• _Data section_:
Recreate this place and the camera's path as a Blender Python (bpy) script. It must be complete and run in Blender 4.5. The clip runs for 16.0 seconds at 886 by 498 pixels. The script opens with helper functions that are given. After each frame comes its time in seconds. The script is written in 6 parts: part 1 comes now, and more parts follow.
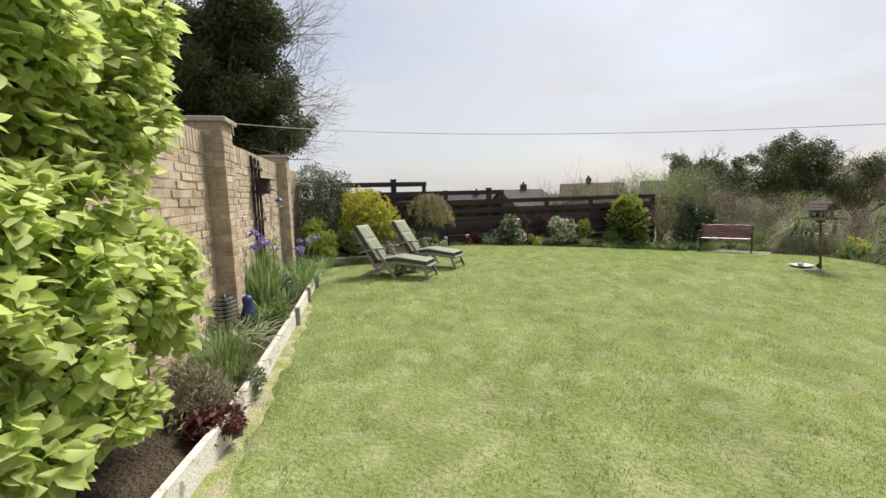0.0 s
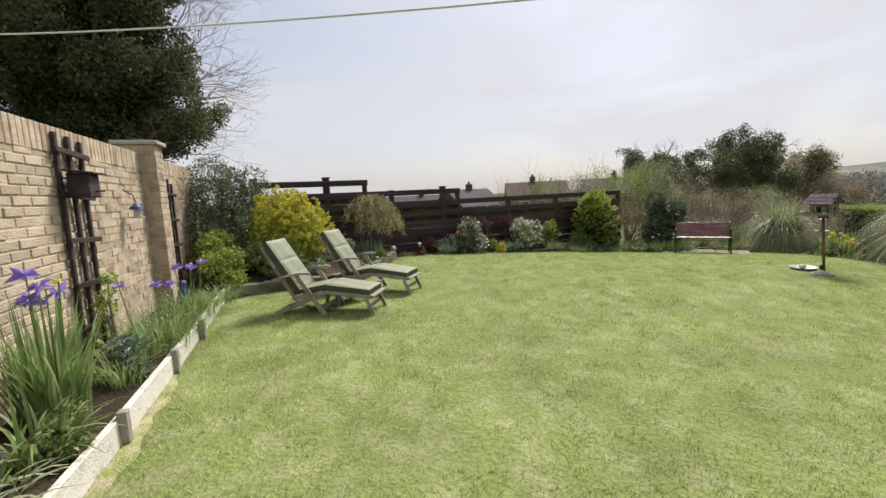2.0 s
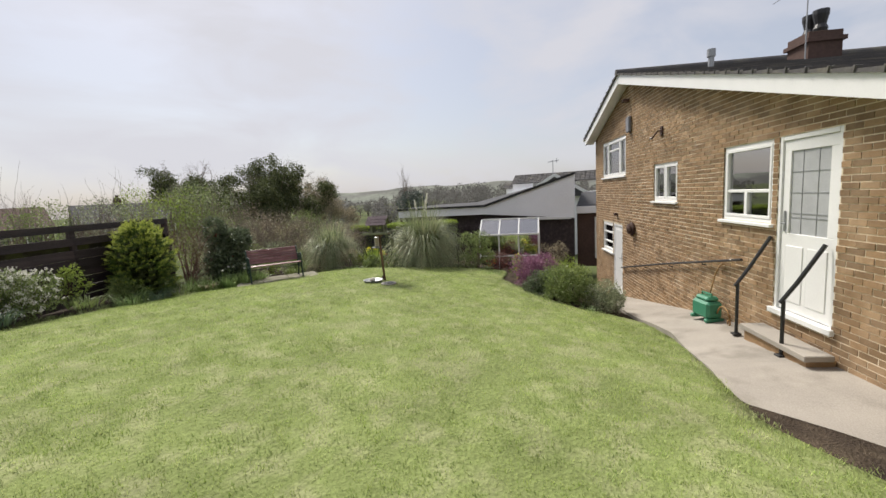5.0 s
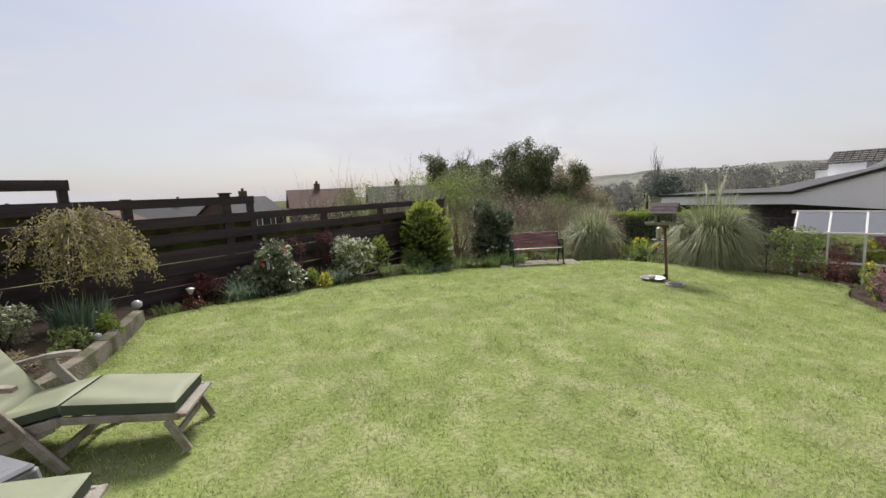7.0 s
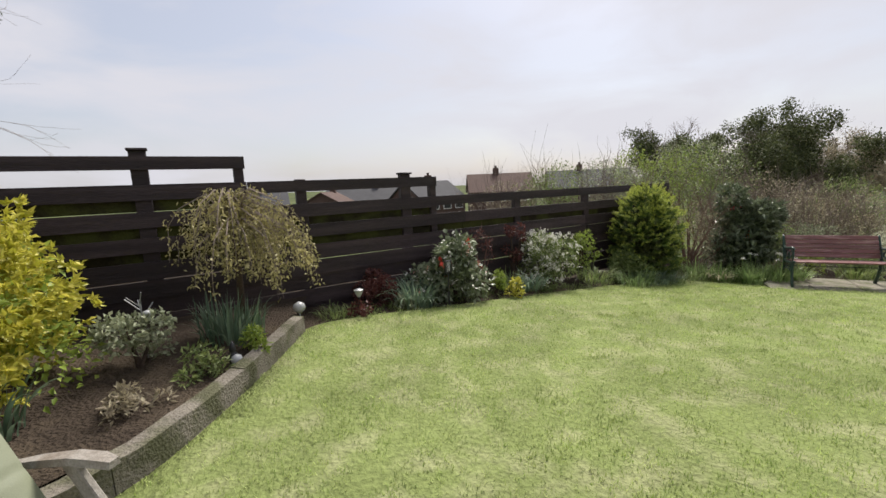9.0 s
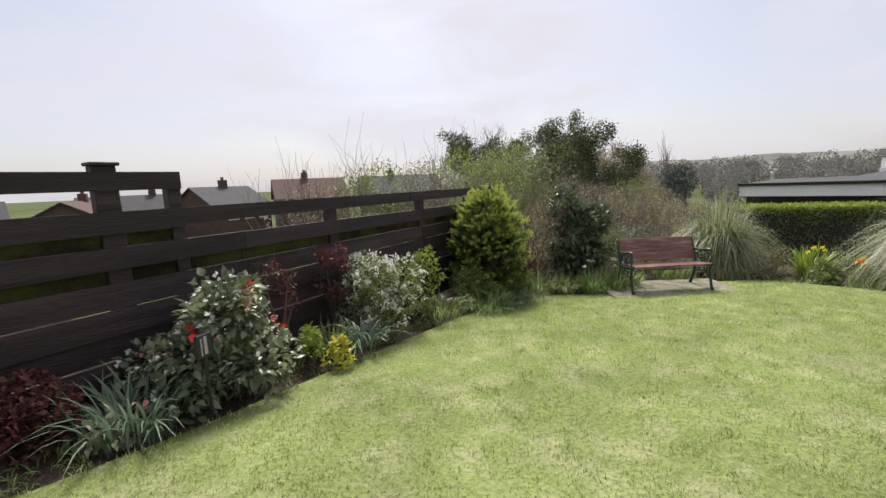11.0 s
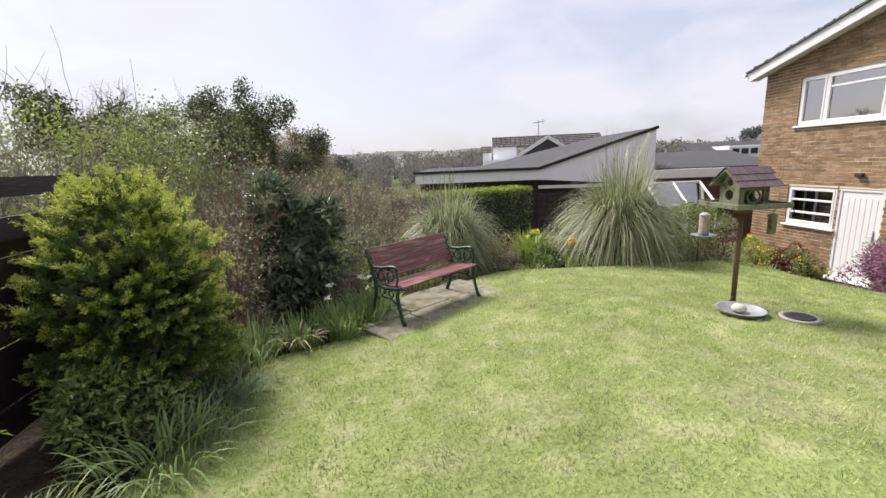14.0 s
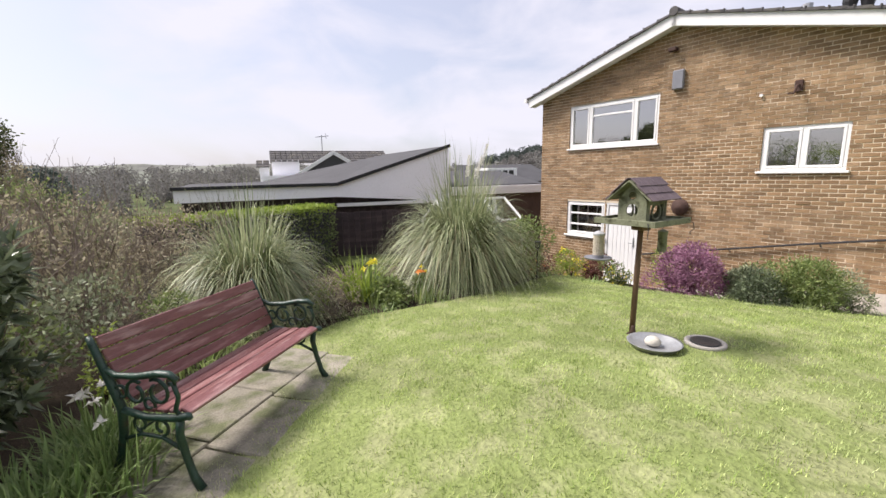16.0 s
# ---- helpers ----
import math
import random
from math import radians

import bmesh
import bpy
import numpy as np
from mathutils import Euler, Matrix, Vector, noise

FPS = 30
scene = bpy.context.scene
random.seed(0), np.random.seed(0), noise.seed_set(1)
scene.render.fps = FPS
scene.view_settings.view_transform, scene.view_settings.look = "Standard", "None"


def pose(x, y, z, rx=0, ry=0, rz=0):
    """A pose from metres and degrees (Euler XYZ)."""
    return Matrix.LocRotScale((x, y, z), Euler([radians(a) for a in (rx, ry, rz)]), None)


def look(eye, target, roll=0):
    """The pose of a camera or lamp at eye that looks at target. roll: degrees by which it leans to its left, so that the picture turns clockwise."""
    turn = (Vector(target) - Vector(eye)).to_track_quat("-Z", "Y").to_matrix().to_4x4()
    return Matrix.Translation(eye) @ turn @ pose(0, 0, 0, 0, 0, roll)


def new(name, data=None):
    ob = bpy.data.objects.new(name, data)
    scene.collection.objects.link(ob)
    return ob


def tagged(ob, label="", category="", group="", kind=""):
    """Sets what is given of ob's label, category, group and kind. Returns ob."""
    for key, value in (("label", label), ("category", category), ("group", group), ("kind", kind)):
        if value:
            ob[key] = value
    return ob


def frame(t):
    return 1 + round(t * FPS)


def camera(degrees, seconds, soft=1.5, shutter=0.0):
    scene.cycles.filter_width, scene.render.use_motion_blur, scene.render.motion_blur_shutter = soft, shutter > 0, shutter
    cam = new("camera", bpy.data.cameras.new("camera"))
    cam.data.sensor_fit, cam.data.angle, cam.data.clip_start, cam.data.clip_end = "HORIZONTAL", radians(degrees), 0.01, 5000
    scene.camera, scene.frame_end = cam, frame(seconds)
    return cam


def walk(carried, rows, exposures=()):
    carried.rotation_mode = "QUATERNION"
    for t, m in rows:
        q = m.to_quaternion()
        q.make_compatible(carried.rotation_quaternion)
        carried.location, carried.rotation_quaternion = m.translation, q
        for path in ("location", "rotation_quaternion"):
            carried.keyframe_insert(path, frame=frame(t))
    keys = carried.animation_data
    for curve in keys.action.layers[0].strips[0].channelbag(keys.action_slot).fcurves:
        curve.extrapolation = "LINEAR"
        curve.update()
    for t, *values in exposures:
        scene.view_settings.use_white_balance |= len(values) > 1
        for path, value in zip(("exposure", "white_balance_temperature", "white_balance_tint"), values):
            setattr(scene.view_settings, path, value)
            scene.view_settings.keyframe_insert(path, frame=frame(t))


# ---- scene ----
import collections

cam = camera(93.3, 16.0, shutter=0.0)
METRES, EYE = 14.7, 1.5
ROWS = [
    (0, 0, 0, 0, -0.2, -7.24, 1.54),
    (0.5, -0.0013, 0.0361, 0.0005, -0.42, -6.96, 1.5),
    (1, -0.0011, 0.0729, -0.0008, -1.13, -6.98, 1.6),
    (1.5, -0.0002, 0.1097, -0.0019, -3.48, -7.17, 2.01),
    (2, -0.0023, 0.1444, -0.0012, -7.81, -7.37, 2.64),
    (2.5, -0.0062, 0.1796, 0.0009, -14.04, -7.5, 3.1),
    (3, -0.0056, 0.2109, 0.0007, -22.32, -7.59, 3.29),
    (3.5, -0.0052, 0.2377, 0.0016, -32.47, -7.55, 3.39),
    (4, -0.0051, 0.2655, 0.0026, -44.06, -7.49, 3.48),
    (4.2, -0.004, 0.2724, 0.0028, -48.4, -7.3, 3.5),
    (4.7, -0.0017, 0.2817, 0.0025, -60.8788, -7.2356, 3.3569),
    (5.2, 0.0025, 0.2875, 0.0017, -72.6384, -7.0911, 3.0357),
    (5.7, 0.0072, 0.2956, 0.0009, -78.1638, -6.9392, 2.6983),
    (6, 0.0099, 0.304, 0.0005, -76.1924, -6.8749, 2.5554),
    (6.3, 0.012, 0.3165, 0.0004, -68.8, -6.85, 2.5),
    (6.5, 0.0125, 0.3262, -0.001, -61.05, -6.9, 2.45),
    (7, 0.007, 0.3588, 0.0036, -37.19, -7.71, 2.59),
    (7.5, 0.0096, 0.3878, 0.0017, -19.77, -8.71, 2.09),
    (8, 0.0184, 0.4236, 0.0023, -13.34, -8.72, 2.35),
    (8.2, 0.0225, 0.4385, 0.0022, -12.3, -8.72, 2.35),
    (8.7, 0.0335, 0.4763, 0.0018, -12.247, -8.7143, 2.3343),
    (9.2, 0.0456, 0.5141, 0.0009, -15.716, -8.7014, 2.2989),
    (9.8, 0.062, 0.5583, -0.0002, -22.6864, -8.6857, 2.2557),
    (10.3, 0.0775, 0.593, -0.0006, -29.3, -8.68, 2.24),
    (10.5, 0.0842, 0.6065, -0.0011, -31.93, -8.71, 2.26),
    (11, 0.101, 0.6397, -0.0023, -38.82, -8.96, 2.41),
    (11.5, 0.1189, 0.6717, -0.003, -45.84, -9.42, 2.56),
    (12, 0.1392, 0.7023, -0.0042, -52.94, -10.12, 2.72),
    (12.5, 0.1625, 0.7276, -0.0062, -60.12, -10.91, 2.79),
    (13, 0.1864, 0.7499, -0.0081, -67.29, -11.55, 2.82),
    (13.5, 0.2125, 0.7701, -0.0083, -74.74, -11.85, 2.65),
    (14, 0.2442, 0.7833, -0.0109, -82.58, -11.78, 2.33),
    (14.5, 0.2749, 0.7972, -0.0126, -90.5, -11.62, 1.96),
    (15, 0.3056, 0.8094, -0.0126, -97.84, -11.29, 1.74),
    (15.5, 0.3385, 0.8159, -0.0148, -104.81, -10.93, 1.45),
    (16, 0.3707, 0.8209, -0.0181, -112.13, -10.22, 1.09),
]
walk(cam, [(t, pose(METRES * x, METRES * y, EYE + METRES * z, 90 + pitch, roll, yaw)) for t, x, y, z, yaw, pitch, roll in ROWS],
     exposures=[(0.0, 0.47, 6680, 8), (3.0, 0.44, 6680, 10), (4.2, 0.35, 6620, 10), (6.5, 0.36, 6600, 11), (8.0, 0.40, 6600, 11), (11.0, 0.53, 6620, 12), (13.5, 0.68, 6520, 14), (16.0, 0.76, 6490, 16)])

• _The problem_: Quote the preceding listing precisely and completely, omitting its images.

• _Solution to the exercise_:
Recreate this place and the camera's path as a Blender Python (bpy) script. It must be complete and run in Blender 4.5. The clip runs for 16.0 seconds at 886 by 498 pixels. The script opens with helper functions that are given. After each frame comes its time in seconds. The script is written in 6 parts: part 1 comes now, and more parts follow.
0.0 s
2.0 s
5.0 s
7.0 s
9.0 s
11.0 s
14.0 s
16.0 s
# ---- helpers ----
import math
import random
from math import radians

import bmesh
import bpy
import numpy as np
from mathutils import Euler, Matrix, Vector, noise

FPS = 30
scene = bpy.context.scene
random.seed(0), np.random.seed(0), noise.seed_set(1)
scene.render.fps = FPS
scene.view_settings.view_transform, scene.view_settings.look = "Standard", "None"


def pose(x, y, z, rx=0, ry=0, rz=0):
    """A pose from metres and degrees (Euler XYZ)."""
    return Matrix.LocRotScale((x, y, z), Euler([radians(a) for a in (rx, ry, rz)]), None)


def look(eye, target, roll=0):
    """The pose of a camera or lamp at eye that looks at target. roll: degrees by which it leans to its left, so that the picture turns clockwise."""
    turn = (Vector(target) - Vector(eye)).to_track_quat("-Z", "Y").to_matrix().to_4x4()
    return Matrix.Translation(eye) @ turn @ pose(0, 0, 0, 0, 0, roll)


def new(name, data=None):
    ob = bpy.data.objects.new(name, data)
    scene.collection.objects.link(ob)
    return ob


def tagged(ob, label="", category="", group="", kind=""):
    """Sets what is given of ob's label, category, group and kind. Returns ob."""
    for key, value in (("label", label), ("category", category), ("group", group), ("kind", kind)):
        if value:
            ob[key] = value
    return ob


def frame(t):
    return 1 + round(t * FPS)


def camera(degrees, seconds, soft=1.5, shutter=0.0):
    scene.cycles.filter_width, scene.render.use_motion_blur, scene.render.motion_blur_shutter = soft, shutter > 0, shutter
    cam = new("camera", bpy.data.cameras.new("camera"))
    cam.data.sensor_fit, cam.data.angle, cam.data.clip_start, cam.data.clip_end = "HORIZONTAL", radians(degrees), 0.01, 5000
    scene.camera, scene.frame_end = cam, frame(seconds)
    return cam


def walk(carried, rows, exposures=()):
    carried.rotation_mode = "QUATERNION"
    for t, m in rows:
        q = m.to_quaternion()
        q.make_compatible(carried.rotation_quaternion)
        carried.location, carried.rotation_quaternion = m.translation, q
        for path in ("location", "rotation_quaternion"):
            carried.keyframe_insert(path, frame=frame(t))
    keys = carried.animation_data
    for curve in keys.action.layers[0].strips[0].channelbag(keys.action_slot).fcurves:
        curve.extrapolation = "LINEAR"
        curve.update()
    for t, *values in exposures:
        scene.view_settings.use_white_balance |= len(values) > 1
        for path, value in zip(("exposure", "white_balance_temperature", "white_balance_tint"), values):
            setattr(scene.view_settings, path, value)
            scene.view_settings.keyframe_insert(path, frame=frame(t))


# ---- scene ----
import collections

cam = camera(93.3, 16.0, shutter=0.0)
METRES, EYE = 14.7, 1.5
ROWS = [
    (0, 0, 0, 0, -0.2, -7.24, 1.54),
    (0.5, -0.0013, 0.0361, 0.0005, -0.42, -6.96, 1.5),
    (1, -0.0011, 0.0729, -0.0008, -1.13, -6.98, 1.6),
    (1.5, -0.0002, 0.1097, -0.0019, -3.48, -7.17, 2.01),
    (2, -0.0023, 0.1444, -0.0012, -7.81, -7.37, 2.64),
    (2.5, -0.0062, 0.1796, 0.0009, -14.04, -7.5, 3.1),
    (3, -0.0056, 0.2109, 0.0007, -22.32, -7.59, 3.29),
    (3.5, -0.0052, 0.2377, 0.0016, -32.47, -7.55, 3.39),
    (4, -0.0051, 0.2655, 0.0026, -44.06, -7.49, 3.48),
    (4.2, -0.004, 0.2724, 0.0028, -48.4, -7.3, 3.5),
    (4.7, -0.0017, 0.2817, 0.0025, -60.8788, -7.2356, 3.3569),
    (5.2, 0.0025, 0.2875, 0.0017, -72.6384, -7.0911, 3.0357),
    (5.7, 0.0072, 0.2956, 0.0009, -78.1638, -6.9392, 2.6983),
    (6, 0.0099, 0.304, 0.0005, -76.1924, -6.8749, 2.5554),
    (6.3, 0.012, 0.3165, 0.0004, -68.8, -6.85, 2.5),
    (6.5, 0.0125, 0.3262, -0.001, -61.05, -6.9, 2.45),
    (7, 0.007, 0.3588, 0.0036, -37.19, -7.71, 2.59),
    (7.5, 0.0096, 0.3878, 0.0017, -19.77, -8.71, 2.09),
    (8, 0.0184, 0.4236, 0.0023, -13.34, -8.72, 2.35),
    (8.2, 0.0225, 0.4385, 0.0022, -12.3, -8.72, 2.35),
    (8.7, 0.0335, 0.4763, 0.0018, -12.247, -8.7143, 2.3343),
    (9.2, 0.0456, 0.5141, 0.0009, -15.716, -8.7014, 2.2989),
    (9.8, 0.062, 0.5583, -0.0002, -22.6864, -8.6857, 2.2557),
    (10.3, 0.0775, 0.593, -0.0006, -29.3, -8.68, 2.24),
    (10.5, 0.0842, 0.6065, -0.0011, -31.93, -8.71, 2.26),
    (11, 0.101, 0.6397, -0.0023, -38.82, -8.96, 2.41),
    (11.5, 0.1189, 0.6717, -0.003, -45.84, -9.42, 2.56),
    (12, 0.1392, 0.7023, -0.0042, -52.94, -10.12, 2.72),
    (12.5, 0.1625, 0.7276, -0.0062, -60.12, -10.91, 2.79),
    (13, 0.1864, 0.7499, -0.0081, -67.29, -11.55, 2.82),
    (13.5, 0.2125, 0.7701, -0.0083, -74.74, -11.85, 2.65),
    (14, 0.2442, 0.7833, -0.0109, -82.58, -11.78, 2.33),
    (14.5, 0.2749, 0.7972, -0.0126, -90.5, -11.62, 1.96),
    (15, 0.3056, 0.8094, -0.0126, -97.84, -11.29, 1.74),
    (15.5, 0.3385, 0.8159, -0.0148, -104.81, -10.93, 1.45),
    (16, 0.3707, 0.8209, -0.0181, -112.13, -10.22, 1.09),
]
walk(cam, [(t, pose(METRES * x, METRES * y, EYE + METRES * z, 90 + pitch, roll, yaw)) for t, x, y, z, yaw, pitch, roll in ROWS],
     exposures=[(0.0, 0.47, 6680, 8), (3.0, 0.44, 6680, 10), (4.2, 0.35, 6620, 10), (6.5, 0.36, 6600, 11), (8.0, 0.40, 6600, 11), (11.0, 0.53, 6620, 12), (13.5, 0.68, 6520, 14), (16.0, 0.76, 6490, 16)])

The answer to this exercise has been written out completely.